In the spring of 1565 Jenkinson is found in association with Humphrey Gilbert presenting to Queen Elizabeth a memorial on the subject of the Northeast Passage, and offering to take charge of an expedition to attempt its discovery. Nothing, however, came of this petition, the queen finding other service for both petitioners. Jenkinson was appointed to the command of her ship “Aid” the following September, with instructions to cruise on the coast of Scotland to prevent a landing of the Earl of Bothwell, and to clear the sea of pirates.
In 1566 the Muscovy Company, in consequence of encroachments by various traders upon their monopoly, were reincorporated by the queen’s act and under a new name—the “Fellowship of English Merchants”—with authority to continue the “discovery of new trades.” Then Jenkinson made another voyage to Russia and secured the monopoly of the White Sea trade for the reorganized company. Trade voyages also followed annually to Persia by various navigators for the company. In the summer of 1571 Jenkinson, again as the queen’s ambassador, was in Russia, having been sent to appease the emperor, who, incensed at the failure of overtures made by him for an alliance with England by which each would assist the other in its wars, had annulled the Fellowship’s privileges and confiscated their property.

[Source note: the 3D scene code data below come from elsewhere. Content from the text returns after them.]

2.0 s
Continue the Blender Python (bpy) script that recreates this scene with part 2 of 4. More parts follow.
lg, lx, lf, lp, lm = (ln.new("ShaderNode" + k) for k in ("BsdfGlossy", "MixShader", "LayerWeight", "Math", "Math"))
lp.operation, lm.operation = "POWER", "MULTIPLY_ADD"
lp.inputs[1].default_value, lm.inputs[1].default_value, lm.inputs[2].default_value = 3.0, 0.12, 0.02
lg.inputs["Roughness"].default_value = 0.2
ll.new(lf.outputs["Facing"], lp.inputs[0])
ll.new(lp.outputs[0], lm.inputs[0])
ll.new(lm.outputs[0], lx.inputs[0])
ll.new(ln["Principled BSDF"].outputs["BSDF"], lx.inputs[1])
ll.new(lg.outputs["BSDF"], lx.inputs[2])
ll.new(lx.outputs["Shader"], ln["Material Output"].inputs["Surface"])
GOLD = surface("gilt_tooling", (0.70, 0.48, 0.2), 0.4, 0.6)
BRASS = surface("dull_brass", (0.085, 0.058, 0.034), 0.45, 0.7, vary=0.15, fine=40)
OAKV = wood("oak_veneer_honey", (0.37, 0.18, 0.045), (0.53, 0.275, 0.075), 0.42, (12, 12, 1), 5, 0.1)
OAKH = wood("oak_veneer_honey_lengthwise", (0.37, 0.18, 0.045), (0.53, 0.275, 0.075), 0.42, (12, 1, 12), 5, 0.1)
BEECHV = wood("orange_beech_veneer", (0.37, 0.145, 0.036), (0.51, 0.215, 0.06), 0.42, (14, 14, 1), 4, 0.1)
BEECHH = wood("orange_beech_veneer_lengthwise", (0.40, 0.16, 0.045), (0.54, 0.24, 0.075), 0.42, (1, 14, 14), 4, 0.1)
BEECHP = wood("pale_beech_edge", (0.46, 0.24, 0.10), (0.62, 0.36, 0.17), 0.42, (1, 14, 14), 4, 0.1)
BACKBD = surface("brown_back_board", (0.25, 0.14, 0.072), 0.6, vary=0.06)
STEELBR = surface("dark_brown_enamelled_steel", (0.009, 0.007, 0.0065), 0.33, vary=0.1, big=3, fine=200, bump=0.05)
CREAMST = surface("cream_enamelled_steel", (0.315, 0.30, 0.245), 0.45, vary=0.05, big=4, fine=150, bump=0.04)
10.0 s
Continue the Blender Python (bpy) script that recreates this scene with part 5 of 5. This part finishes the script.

Although upon his arrival at St. Nicholas being told that Ivan had threatened to take his head if he should venture into the country, he boldly sought the irate czar, and finally succeeded in bringing him round to a renewal of the privileges.
This was Jenkinson’s last voyage. He had accomplished much in enlarging the geographical knowledge of his time. He next appears as an associate in new ventures for discovery to the Westward, attention now being again directed to the Northwest Passage and to the North American continent.